Nothing in the data should change when you return it, but leave the pictures out.
### Supplied data ###
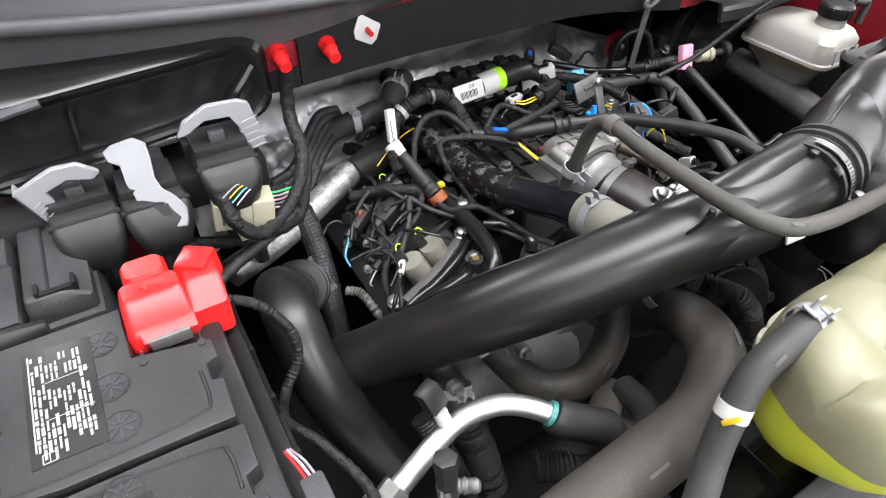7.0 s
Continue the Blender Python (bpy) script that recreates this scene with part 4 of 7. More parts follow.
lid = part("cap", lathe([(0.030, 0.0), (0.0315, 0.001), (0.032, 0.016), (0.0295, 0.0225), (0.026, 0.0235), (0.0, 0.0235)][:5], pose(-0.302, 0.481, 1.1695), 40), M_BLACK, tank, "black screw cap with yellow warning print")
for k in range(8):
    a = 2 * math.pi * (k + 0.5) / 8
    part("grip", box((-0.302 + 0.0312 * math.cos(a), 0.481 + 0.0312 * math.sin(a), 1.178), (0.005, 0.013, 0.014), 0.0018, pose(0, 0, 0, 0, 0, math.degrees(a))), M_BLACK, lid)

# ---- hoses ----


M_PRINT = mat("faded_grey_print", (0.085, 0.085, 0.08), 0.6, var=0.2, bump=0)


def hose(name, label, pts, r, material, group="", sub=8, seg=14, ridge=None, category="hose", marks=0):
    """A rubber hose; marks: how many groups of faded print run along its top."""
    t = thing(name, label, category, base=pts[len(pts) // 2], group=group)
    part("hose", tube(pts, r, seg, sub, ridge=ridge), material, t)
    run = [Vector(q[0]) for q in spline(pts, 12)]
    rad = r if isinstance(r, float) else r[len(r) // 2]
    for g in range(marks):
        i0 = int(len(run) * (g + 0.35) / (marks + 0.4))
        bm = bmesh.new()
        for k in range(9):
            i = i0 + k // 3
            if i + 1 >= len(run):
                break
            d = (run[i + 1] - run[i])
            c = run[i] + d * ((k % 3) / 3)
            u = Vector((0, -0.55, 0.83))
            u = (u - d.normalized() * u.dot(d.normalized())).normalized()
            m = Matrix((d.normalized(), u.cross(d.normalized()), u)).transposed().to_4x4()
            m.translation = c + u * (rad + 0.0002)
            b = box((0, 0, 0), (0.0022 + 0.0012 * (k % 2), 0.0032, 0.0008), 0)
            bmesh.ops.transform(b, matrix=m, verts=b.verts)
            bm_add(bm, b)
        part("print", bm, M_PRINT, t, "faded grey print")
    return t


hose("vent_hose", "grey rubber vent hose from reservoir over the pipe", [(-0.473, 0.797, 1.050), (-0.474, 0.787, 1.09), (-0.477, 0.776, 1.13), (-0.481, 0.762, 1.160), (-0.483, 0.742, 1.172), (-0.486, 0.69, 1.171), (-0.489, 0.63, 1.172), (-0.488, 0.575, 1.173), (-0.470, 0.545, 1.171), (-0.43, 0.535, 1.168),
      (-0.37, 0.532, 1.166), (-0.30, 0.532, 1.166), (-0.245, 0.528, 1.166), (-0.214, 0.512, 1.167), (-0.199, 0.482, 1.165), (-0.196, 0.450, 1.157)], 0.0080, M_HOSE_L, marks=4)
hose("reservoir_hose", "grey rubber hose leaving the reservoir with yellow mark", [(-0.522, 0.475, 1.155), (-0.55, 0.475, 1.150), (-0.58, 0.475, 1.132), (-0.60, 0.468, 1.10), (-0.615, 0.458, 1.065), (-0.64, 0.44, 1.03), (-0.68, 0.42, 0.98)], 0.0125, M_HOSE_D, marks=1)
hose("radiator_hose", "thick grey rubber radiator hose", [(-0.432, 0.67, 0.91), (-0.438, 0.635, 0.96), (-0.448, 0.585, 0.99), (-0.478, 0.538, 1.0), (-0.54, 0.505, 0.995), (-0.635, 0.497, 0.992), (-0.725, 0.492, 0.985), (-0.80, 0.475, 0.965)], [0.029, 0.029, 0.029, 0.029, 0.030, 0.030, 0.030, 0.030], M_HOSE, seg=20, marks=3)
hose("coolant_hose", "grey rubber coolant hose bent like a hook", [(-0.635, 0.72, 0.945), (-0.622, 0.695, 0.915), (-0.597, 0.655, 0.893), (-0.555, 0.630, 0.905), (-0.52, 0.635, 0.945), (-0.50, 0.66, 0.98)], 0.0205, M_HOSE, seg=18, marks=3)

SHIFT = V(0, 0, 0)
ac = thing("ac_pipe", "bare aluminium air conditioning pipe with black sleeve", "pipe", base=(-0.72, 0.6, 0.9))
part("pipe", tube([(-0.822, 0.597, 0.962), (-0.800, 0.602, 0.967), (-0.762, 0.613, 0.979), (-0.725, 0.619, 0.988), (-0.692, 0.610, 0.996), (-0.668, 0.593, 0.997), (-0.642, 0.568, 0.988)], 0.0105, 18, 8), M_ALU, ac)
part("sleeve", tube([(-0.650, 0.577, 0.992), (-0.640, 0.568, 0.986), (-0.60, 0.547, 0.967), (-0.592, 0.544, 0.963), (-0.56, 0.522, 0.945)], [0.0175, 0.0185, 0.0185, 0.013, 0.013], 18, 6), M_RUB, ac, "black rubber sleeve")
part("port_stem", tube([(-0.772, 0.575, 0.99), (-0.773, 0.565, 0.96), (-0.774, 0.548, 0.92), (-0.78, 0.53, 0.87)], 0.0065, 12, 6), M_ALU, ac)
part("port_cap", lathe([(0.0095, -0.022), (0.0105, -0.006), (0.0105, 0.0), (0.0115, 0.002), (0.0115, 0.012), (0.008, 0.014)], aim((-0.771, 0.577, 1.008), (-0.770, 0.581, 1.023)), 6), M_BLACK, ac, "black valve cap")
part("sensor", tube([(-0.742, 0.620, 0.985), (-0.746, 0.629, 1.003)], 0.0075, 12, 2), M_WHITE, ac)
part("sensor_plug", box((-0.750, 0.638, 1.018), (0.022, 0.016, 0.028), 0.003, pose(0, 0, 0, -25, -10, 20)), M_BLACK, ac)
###
## Exercise answer
7.0 s
Continue the Blender Python (bpy) script that recreates this scene with part 4 of 7. More parts follow.
lid = part("cap", lathe([(0.030, 0.0), (0.0315, 0.001), (0.032, 0.016), (0.0295, 0.0225), (0.026, 0.0235), (0.0, 0.0235)][:5], pose(-0.302, 0.481, 1.1695), 40), M_BLACK, tank, "black screw cap with yellow warning print")
for k in range(8):
    a = 2 * math.pi * (k + 0.5) / 8
    part("grip", box((-0.302 + 0.0312 * math.cos(a), 0.481 + 0.0312 * math.sin(a), 1.178), (0.005, 0.013, 0.014), 0.0018, pose(0, 0, 0, 0, 0, math.degrees(a))), M_BLACK, lid)

# ---- hoses ----


M_PRINT = mat("faded_grey_print", (0.085, 0.085, 0.08), 0.6, var=0.2, bump=0)


def hose(name, label, pts, r, material, group="", sub=8, seg=14, ridge=None, category="hose", marks=0):
    """A rubber hose; marks: how many groups of faded print run along its top."""
    t = thing(name, label, category, base=pts[len(pts) // 2], group=group)
    part("hose", tube(pts, r, seg, sub, ridge=ridge), material, t)
    run = [Vector(q[0]) for q in spline(pts, 12)]
    rad = r if isinstance(r, float) else r[len(r) // 2]
    for g in range(marks):
        i0 = int(len(run) * (g + 0.35) / (marks + 0.4))
        bm = bmesh.new()
        for k in range(9):
            i = i0 + k // 3
            if i + 1 >= len(run):
                break
            d = (run[i + 1] - run[i])
            c = run[i] + d * ((k % 3) / 3)
            u = Vector((0, -0.55, 0.83))
            u = (u - d.normalized() * u.dot(d.normalized())).normalized()
            m = Matrix((d.normalized(), u.cross(d.normalized()), u)).transposed().to_4x4()
            m.translation = c + u * (rad + 0.0002)
            b = box((0, 0, 0), (0.0022 + 0.0012 * (k % 2), 0.0032, 0.0008), 0)
            bmesh.ops.transform(b, matrix=m, verts=b.verts)
            bm_add(bm, b)
        part("print", bm, M_PRINT, t, "faded grey print")
    return t


hose("vent_hose", "grey rubber vent hose from reservoir over the pipe", [(-0.473, 0.797, 1.050), (-0.474, 0.787, 1.09), (-0.477, 0.776, 1.13), (-0.481, 0.762, 1.160), (-0.483, 0.742, 1.172), (-0.486, 0.69, 1.171), (-0.489, 0.63, 1.172), (-0.488, 0.575, 1.173), (-0.470, 0.545, 1.171), (-0.43, 0.535, 1.168),
      (-0.37, 0.532, 1.166), (-0.30, 0.532, 1.166), (-0.245, 0.528, 1.166), (-0.214, 0.512, 1.167), (-0.199, 0.482, 1.165), (-0.196, 0.450, 1.157)], 0.0080, M_HOSE_L, marks=4)
hose("reservoir_hose", "grey rubber hose leaving the reservoir with yellow mark", [(-0.522, 0.475, 1.155), (-0.55, 0.475, 1.150), (-0.58, 0.475, 1.132), (-0.60, 0.468, 1.10), (-0.615, 0.458, 1.065), (-0.64, 0.44, 1.03), (-0.68, 0.42, 0.98)], 0.0125, M_HOSE_D, marks=1)
hose("radiator_hose", "thick grey rubber radiator hose", [(-0.432, 0.67, 0.91), (-0.438, 0.635, 0.96), (-0.448, 0.585, 0.99), (-0.478, 0.538, 1.0), (-0.54, 0.505, 0.995), (-0.635, 0.497, 0.992), (-0.725, 0.492, 0.985), (-0.80, 0.475, 0.965)], [0.029, 0.029, 0.029, 0.029, 0.030, 0.030, 0.030, 0.030], M_HOSE, seg=20, marks=3)
hose("coolant_hose", "grey rubber coolant hose bent like a hook", [(-0.635, 0.72, 0.945), (-0.622, 0.695, 0.915), (-0.597, 0.655, 0.893), (-0.555, 0.630, 0.905), (-0.52, 0.635, 0.945), (-0.50, 0.66, 0.98)], 0.0205, M_HOSE, seg=18, marks=3)

SHIFT = V(0, 0, 0)
ac = thing("ac_pipe", "bare aluminium air conditioning pipe with black sleeve", "pipe", base=(-0.72, 0.6, 0.9))
part("pipe", tube([(-0.822, 0.597, 0.962), (-0.800, 0.602, 0.967), (-0.762, 0.613, 0.979), (-0.725, 0.619, 0.988), (-0.692, 0.610, 0.996), (-0.668, 0.593, 0.997), (-0.642, 0.568, 0.988)], 0.0105, 18, 8), M_ALU, ac)
part("sleeve", tube([(-0.650, 0.577, 0.992), (-0.640, 0.568, 0.986), (-0.60, 0.547, 0.967), (-0.592, 0.544, 0.963), (-0.56, 0.522, 0.945)], [0.0175, 0.0185, 0.0185, 0.013, 0.013], 18, 6), M_RUB, ac, "black rubber sleeve")
part("port_stem", tube([(-0.772, 0.575, 0.99), (-0.773, 0.565, 0.96), (-0.774, 0.548, 0.92), (-0.78, 0.53, 0.87)], 0.0065, 12, 6), M_ALU, ac)
part("port_cap", lathe([(0.0095, -0.022), (0.0105, -0.006), (0.0105, 0.0), (0.0115, 0.002), (0.0115, 0.012), (0.008, 0.014)], aim((-0.771, 0.577, 1.008), (-0.770, 0.581, 1.023)), 6), M_BLACK, ac, "black valve cap")
part("sensor", tube([(-0.742, 0.620, 0.985), (-0.746, 0.629, 1.003)], 0.0075, 12, 2), M_WHITE, ac)
part("sensor_plug", box((-0.750, 0.638, 1.018), (0.022, 0.016, 0.028), 0.003, pose(0, 0, 0, -25, -10, 20)), M_BLACK, ac)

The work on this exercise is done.